## What to do
Everything in the listing except the pictures should be written out exactly.

## Dataset section
↓
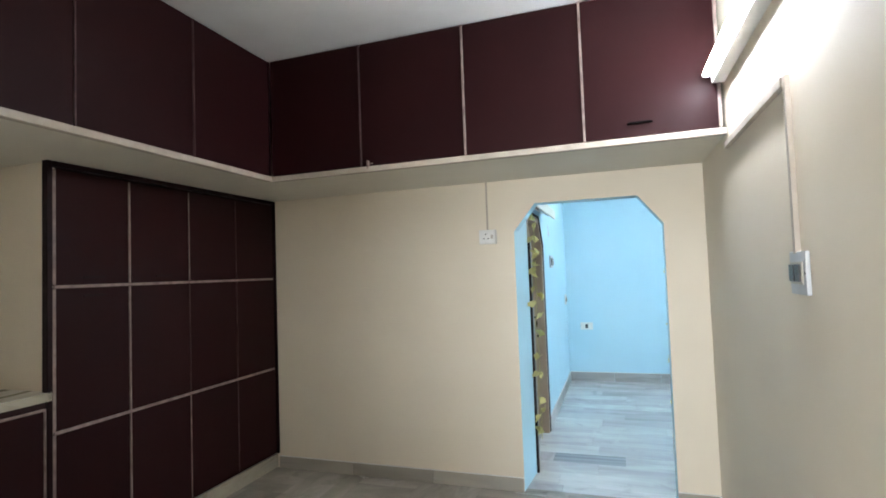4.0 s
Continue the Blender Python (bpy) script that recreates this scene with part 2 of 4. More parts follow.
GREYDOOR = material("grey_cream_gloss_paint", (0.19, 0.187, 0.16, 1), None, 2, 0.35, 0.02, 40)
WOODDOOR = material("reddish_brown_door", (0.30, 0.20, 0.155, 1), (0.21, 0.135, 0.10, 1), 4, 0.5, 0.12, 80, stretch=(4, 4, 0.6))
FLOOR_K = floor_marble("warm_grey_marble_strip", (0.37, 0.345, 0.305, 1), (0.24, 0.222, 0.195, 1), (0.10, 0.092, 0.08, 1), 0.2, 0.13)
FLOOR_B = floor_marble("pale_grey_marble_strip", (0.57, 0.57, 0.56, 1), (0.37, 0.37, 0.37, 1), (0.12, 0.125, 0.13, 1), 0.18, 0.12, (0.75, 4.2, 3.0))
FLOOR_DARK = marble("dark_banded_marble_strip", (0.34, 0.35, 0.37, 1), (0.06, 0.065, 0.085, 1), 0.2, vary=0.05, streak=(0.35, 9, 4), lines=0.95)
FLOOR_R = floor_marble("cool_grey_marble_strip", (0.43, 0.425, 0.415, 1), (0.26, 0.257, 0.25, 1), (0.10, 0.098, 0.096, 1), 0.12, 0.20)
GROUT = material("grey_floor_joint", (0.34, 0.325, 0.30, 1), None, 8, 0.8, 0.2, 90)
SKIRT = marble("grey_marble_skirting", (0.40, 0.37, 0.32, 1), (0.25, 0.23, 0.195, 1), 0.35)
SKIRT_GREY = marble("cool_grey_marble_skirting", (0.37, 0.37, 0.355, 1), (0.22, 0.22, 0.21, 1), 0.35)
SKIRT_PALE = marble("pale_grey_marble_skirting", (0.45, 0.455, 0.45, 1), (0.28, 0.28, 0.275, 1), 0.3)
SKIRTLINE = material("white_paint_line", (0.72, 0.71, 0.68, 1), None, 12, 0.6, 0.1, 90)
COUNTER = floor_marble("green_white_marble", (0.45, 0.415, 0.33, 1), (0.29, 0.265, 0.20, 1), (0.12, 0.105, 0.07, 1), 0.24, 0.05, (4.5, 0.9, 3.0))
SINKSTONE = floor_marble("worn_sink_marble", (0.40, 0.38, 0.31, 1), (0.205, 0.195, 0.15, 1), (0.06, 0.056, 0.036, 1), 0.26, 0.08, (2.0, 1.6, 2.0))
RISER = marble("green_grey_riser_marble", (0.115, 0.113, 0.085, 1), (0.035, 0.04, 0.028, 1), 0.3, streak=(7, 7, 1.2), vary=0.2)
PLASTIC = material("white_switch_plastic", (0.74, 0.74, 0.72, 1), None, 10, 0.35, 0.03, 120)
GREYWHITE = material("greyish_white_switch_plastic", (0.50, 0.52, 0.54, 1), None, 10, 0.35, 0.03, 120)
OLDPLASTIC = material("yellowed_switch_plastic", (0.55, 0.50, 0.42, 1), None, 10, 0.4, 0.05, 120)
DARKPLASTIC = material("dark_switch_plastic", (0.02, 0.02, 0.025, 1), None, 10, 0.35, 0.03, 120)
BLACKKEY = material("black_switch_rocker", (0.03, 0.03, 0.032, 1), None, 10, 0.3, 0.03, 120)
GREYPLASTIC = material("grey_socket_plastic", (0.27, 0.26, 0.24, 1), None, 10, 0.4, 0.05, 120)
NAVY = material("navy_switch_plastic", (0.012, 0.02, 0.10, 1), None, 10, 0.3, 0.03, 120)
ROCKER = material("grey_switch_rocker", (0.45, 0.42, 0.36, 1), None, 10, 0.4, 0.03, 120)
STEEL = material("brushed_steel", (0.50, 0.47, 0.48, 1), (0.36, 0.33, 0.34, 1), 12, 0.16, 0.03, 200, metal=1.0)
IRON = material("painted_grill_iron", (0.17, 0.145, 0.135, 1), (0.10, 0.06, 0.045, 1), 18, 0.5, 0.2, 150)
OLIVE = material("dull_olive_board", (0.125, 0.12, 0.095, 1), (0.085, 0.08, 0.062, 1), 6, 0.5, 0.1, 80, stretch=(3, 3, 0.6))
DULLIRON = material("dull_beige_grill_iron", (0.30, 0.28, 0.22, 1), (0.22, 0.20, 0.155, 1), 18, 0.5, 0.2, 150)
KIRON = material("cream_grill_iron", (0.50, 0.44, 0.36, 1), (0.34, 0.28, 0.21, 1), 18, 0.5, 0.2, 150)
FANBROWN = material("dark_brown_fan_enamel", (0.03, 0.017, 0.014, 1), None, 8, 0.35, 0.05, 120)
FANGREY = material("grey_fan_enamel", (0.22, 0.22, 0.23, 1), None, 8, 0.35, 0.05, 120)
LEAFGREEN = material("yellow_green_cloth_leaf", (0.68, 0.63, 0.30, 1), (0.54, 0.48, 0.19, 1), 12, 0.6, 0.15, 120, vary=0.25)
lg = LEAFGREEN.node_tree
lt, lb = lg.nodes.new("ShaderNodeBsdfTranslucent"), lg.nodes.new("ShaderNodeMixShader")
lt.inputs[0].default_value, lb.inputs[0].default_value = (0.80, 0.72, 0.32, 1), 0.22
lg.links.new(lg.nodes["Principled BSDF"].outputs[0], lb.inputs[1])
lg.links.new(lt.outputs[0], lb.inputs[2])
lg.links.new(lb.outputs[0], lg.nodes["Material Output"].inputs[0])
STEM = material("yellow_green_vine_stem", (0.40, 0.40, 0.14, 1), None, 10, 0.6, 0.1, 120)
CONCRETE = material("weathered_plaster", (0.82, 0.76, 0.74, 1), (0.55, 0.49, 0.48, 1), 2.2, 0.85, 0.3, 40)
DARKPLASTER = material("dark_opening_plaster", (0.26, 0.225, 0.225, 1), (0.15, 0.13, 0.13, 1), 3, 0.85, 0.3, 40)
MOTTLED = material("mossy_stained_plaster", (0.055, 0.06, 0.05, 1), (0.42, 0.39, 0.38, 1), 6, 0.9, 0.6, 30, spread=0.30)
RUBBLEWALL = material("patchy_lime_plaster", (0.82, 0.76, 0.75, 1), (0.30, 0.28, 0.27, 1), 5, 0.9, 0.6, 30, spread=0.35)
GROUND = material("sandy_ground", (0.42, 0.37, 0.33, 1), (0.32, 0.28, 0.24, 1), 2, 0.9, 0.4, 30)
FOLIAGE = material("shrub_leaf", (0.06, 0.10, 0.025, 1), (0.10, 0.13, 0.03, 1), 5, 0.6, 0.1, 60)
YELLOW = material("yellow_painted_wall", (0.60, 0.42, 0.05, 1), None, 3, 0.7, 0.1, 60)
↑
## Response below
4.0 s
Continue the Blender Python (bpy) script that recreates this scene with part 2 of 4. More parts follow.
GREYDOOR = material("grey_cream_gloss_paint", (0.19, 0.187, 0.16, 1), None, 2, 0.35, 0.02, 40)
WOODDOOR = material("reddish_brown_door", (0.30, 0.20, 0.155, 1), (0.21, 0.135, 0.10, 1), 4, 0.5, 0.12, 80, stretch=(4, 4, 0.6))
FLOOR_K = floor_marble("warm_grey_marble_strip", (0.37, 0.345, 0.305, 1), (0.24, 0.222, 0.195, 1), (0.10, 0.092, 0.08, 1), 0.2, 0.13)
FLOOR_B = floor_marble("pale_grey_marble_strip", (0.57, 0.57, 0.56, 1), (0.37, 0.37, 0.37, 1), (0.12, 0.125, 0.13, 1), 0.18, 0.12, (0.75, 4.2, 3.0))
FLOOR_DARK = marble("dark_banded_marble_strip", (0.34, 0.35, 0.37, 1), (0.06, 0.065, 0.085, 1), 0.2, vary=0.05, streak=(0.35, 9, 4), lines=0.95)
FLOOR_R = floor_marble("cool_grey_marble_strip", (0.43, 0.425, 0.415, 1), (0.26, 0.257, 0.25, 1), (0.10, 0.098, 0.096, 1), 0.12, 0.20)
GROUT = material("grey_floor_joint", (0.34, 0.325, 0.30, 1), None, 8, 0.8, 0.2, 90)
SKIRT = marble("grey_marble_skirting", (0.40, 0.37, 0.32, 1), (0.25, 0.23, 0.195, 1), 0.35)
SKIRT_GREY = marble("cool_grey_marble_skirting", (0.37, 0.37, 0.355, 1), (0.22, 0.22, 0.21, 1), 0.35)
SKIRT_PALE = marble("pale_grey_marble_skirting", (0.45, 0.455, 0.45, 1), (0.28, 0.28, 0.275, 1), 0.3)
SKIRTLINE = material("white_paint_line", (0.72, 0.71, 0.68, 1), None, 12, 0.6, 0.1, 90)
COUNTER = floor_marble("green_white_marble", (0.45, 0.415, 0.33, 1), (0.29, 0.265, 0.20, 1), (0.12, 0.105, 0.07, 1), 0.24, 0.05, (4.5, 0.9, 3.0))
SINKSTONE = floor_marble("worn_sink_marble", (0.40, 0.38, 0.31, 1), (0.205, 0.195, 0.15, 1), (0.06, 0.056, 0.036, 1), 0.26, 0.08, (2.0, 1.6, 2.0))
RISER = marble("green_grey_riser_marble", (0.115, 0.113, 0.085, 1), (0.035, 0.04, 0.028, 1), 0.3, streak=(7, 7, 1.2), vary=0.2)
PLASTIC = material("white_switch_plastic", (0.74, 0.74, 0.72, 1), None, 10, 0.35, 0.03, 120)
GREYWHITE = material("greyish_white_switch_plastic", (0.50, 0.52, 0.54, 1), None, 10, 0.35, 0.03, 120)
OLDPLASTIC = material("yellowed_switch_plastic", (0.55, 0.50, 0.42, 1), None, 10, 0.4, 0.05, 120)
DARKPLASTIC = material("dark_switch_plastic", (0.02, 0.02, 0.025, 1), None, 10, 0.35, 0.03, 120)
BLACKKEY = material("black_switch_rocker", (0.03, 0.03, 0.032, 1), None, 10, 0.3, 0.03, 120)
GREYPLASTIC = material("grey_socket_plastic", (0.27, 0.26, 0.24, 1), None, 10, 0.4, 0.05, 120)
NAVY = material("navy_switch_plastic", (0.012, 0.02, 0.10, 1), None, 10, 0.3, 0.03, 120)
ROCKER = material("grey_switch_rocker", (0.45, 0.42, 0.36, 1), None, 10, 0.4, 0.03, 120)
STEEL = material("brushed_steel", (0.50, 0.47, 0.48, 1), (0.36, 0.33, 0.34, 1), 12, 0.16, 0.03, 200, metal=1.0)
IRON = material("painted_grill_iron", (0.17, 0.145, 0.135, 1), (0.10, 0.06, 0.045, 1), 18, 0.5, 0.2, 150)
OLIVE = material("dull_olive_board", (0.125, 0.12, 0.095, 1), (0.085, 0.08, 0.062, 1), 6, 0.5, 0.1, 80, stretch=(3, 3, 0.6))
DULLIRON = material("dull_beige_grill_iron", (0.30, 0.28, 0.22, 1), (0.22, 0.20, 0.155, 1), 18, 0.5, 0.2, 150)
KIRON = material("cream_grill_iron", (0.50, 0.44, 0.36, 1), (0.34, 0.28, 0.21, 1), 18, 0.5, 0.2, 150)
FANBROWN = material("dark_brown_fan_enamel", (0.03, 0.017, 0.014, 1), None, 8, 0.35, 0.05, 120)
FANGREY = material("grey_fan_enamel", (0.22, 0.22, 0.23, 1), None, 8, 0.35, 0.05, 120)
LEAFGREEN = material("yellow_green_cloth_leaf", (0.68, 0.63, 0.30, 1), (0.54, 0.48, 0.19, 1), 12, 0.6, 0.15, 120, vary=0.25)
lg = LEAFGREEN.node_tree
lt, lb = lg.nodes.new("ShaderNodeBsdfTranslucent"), lg.nodes.new("ShaderNodeMixShader")
lt.inputs[0].default_value, lb.inputs[0].default_value = (0.80, 0.72, 0.32, 1), 0.22
lg.links.new(lg.nodes["Principled BSDF"].outputs[0], lb.inputs[1])
lg.links.new(lt.outputs[0], lb.inputs[2])
lg.links.new(lb.outputs[0], lg.nodes["Material Output"].inputs[0])
STEM = material("yellow_green_vine_stem", (0.40, 0.40, 0.14, 1), None, 10, 0.6, 0.1, 120)
CONCRETE = material("weathered_plaster", (0.82, 0.76, 0.74, 1), (0.55, 0.49, 0.48, 1), 2.2, 0.85, 0.3, 40)
DARKPLASTER = material("dark_opening_plaster", (0.26, 0.225, 0.225, 1), (0.15, 0.13, 0.13, 1), 3, 0.85, 0.3, 40)
MOTTLED = material("mossy_stained_plaster", (0.055, 0.06, 0.05, 1), (0.42, 0.39, 0.38, 1), 6, 0.9, 0.6, 30, spread=0.30)
RUBBLEWALL = material("patchy_lime_plaster", (0.82, 0.76, 0.75, 1), (0.30, 0.28, 0.27, 1), 5, 0.9, 0.6, 30, spread=0.35)
GROUND = material("sandy_ground", (0.42, 0.37, 0.33, 1), (0.32, 0.28, 0.24, 1), 2, 0.9, 0.4, 30)
FOLIAGE = material("shrub_leaf", (0.06, 0.10, 0.025, 1), (0.10, 0.13, 0.03, 1), 5, 0.6, 0.1, 60)
YELLOW = material("yellow_painted_wall", (0.60, 0.42, 0.05, 1), None, 3, 0.7, 0.1, 60)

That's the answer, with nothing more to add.